>>

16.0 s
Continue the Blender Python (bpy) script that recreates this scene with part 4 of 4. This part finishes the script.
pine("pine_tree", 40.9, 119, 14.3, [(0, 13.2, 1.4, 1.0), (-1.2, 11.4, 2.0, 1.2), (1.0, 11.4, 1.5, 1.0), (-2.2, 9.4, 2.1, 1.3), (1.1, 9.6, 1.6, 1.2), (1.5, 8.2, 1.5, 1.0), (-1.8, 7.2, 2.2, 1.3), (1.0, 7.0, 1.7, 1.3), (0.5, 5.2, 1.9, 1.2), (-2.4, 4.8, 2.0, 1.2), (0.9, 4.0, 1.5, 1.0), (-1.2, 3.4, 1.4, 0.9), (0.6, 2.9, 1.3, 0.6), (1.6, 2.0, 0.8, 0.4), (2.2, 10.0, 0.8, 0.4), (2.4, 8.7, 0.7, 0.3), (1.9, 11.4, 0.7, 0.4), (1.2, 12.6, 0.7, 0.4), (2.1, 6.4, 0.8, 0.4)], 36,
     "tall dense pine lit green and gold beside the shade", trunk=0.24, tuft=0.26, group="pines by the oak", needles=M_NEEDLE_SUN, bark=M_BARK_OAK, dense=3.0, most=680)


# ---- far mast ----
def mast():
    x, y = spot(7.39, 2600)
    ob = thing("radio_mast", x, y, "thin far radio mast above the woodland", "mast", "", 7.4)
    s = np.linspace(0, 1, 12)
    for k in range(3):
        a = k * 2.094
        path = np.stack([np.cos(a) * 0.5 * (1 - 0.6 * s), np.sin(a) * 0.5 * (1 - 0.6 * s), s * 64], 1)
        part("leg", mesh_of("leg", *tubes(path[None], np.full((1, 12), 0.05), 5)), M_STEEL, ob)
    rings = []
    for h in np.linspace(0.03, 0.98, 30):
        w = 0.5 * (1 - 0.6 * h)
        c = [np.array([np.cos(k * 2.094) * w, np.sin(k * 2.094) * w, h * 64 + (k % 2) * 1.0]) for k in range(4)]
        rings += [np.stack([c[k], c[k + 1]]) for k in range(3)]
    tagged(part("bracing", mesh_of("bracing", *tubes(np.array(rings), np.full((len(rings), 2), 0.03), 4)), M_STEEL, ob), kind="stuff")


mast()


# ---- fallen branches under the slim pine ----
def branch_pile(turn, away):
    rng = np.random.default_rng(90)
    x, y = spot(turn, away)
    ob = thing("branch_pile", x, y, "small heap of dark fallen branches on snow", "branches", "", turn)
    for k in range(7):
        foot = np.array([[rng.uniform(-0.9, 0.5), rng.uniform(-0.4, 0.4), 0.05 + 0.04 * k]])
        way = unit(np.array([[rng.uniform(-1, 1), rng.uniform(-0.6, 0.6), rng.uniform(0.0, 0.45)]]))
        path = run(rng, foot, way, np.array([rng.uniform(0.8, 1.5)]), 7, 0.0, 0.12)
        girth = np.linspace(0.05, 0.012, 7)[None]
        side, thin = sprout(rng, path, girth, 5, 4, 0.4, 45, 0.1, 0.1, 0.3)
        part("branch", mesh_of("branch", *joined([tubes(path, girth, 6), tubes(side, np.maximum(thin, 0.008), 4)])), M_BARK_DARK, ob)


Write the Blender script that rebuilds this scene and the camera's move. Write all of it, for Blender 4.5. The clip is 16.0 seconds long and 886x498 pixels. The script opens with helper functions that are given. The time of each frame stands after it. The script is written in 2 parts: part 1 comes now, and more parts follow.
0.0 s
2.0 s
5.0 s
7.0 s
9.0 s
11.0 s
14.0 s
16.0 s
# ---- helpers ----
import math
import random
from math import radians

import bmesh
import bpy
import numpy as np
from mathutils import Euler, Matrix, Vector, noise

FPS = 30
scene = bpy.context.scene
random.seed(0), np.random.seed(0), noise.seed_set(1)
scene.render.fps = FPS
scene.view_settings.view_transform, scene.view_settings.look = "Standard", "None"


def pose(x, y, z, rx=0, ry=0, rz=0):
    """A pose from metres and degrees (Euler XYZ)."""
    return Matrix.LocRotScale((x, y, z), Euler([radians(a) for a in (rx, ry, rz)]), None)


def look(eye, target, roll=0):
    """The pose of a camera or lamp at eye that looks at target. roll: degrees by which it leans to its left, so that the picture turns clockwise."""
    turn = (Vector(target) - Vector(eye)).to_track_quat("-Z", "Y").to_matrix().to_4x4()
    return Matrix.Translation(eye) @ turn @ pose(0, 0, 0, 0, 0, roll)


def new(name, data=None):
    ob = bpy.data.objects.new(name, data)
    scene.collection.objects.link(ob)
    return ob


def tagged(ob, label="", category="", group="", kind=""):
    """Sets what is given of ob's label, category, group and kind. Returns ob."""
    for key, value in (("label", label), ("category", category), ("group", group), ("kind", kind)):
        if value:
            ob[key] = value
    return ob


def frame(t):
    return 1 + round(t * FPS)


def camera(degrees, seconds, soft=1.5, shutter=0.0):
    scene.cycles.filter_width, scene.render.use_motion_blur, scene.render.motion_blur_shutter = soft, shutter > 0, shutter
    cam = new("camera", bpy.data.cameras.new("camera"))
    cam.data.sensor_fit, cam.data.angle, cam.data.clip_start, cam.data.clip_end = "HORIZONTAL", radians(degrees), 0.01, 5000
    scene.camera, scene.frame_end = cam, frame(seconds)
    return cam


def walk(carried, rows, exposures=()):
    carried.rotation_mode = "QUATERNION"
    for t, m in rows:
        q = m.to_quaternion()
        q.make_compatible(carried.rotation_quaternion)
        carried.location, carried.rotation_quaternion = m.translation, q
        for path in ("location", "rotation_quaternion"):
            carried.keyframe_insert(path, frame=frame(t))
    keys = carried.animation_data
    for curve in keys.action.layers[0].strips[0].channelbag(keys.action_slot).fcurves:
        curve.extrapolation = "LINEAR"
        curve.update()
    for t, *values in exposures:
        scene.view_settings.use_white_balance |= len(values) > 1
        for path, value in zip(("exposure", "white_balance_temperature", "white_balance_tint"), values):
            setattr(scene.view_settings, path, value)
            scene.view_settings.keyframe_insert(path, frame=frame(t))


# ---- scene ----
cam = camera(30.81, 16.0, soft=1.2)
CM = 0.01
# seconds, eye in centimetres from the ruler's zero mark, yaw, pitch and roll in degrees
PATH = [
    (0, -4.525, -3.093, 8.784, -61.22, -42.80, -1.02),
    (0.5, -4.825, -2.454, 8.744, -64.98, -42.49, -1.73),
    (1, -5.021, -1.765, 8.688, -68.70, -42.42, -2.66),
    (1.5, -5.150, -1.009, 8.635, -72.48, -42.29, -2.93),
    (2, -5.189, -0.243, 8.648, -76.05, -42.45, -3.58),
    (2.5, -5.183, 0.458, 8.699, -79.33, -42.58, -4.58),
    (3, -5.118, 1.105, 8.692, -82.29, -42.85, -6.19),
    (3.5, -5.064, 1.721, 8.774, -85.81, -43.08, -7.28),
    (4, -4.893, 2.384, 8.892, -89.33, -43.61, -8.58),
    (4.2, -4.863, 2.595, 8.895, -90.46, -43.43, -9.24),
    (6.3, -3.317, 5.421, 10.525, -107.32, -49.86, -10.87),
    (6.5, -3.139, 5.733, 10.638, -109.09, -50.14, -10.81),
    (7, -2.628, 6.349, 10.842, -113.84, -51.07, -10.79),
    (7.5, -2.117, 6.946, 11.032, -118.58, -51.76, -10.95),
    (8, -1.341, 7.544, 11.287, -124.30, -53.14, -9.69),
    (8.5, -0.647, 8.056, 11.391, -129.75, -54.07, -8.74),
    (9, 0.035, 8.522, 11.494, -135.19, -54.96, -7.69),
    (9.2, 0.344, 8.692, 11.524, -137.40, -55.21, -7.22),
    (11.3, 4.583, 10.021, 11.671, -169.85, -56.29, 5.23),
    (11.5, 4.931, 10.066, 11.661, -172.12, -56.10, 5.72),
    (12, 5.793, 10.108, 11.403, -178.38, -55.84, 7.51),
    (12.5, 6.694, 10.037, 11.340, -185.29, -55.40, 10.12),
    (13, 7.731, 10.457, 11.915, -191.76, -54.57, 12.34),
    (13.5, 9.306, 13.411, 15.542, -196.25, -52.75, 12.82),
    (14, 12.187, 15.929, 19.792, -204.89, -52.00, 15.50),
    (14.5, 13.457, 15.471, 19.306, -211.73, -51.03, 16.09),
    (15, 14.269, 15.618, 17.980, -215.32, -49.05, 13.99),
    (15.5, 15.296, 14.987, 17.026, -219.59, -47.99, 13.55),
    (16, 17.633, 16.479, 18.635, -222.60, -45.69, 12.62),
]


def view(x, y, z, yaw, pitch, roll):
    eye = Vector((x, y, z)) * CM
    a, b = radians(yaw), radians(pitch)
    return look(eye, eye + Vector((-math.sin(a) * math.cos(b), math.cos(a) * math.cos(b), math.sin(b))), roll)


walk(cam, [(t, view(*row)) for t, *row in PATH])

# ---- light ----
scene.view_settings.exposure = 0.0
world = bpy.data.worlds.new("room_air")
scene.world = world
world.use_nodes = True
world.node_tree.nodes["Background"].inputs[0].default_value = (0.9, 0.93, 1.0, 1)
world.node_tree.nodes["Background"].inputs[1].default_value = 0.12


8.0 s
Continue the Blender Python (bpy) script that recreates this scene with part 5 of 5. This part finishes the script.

<<

◆ What you need to do ◆
Print exactly the lines above from the one with "q.make_compatible(carried.rotation_quaternion)" to the one with "scene.view_settings.keyframe_insert(path, frame=frame(t))", including both.

◆ Response to this exercise ◆
        q.make_compatible(carried.rotation_quaternion)
        carried.location, carried.rotation_quaternion = m.translation, q
        for path in ("location", "rotation_quaternion"):
            carried.keyframe_insert(path, frame=frame(t))
    keys = carried.animation_data
    for curve in keys.action.layers[0].strips[0].channelbag(keys.action_slot).fcurves:
        curve.extrapolation = "LINEAR"
        curve.update()
    for t, *values in exposures:
        scene.view_settings.use_white_balance |= len(values) > 1
        for path, value in zip(("exposure", "white_balance_temperature", "white_balance_tint"), values):
            setattr(scene.view_settings, path, value)
            scene.view_settings.keyframe_insert(path, frame=frame(t))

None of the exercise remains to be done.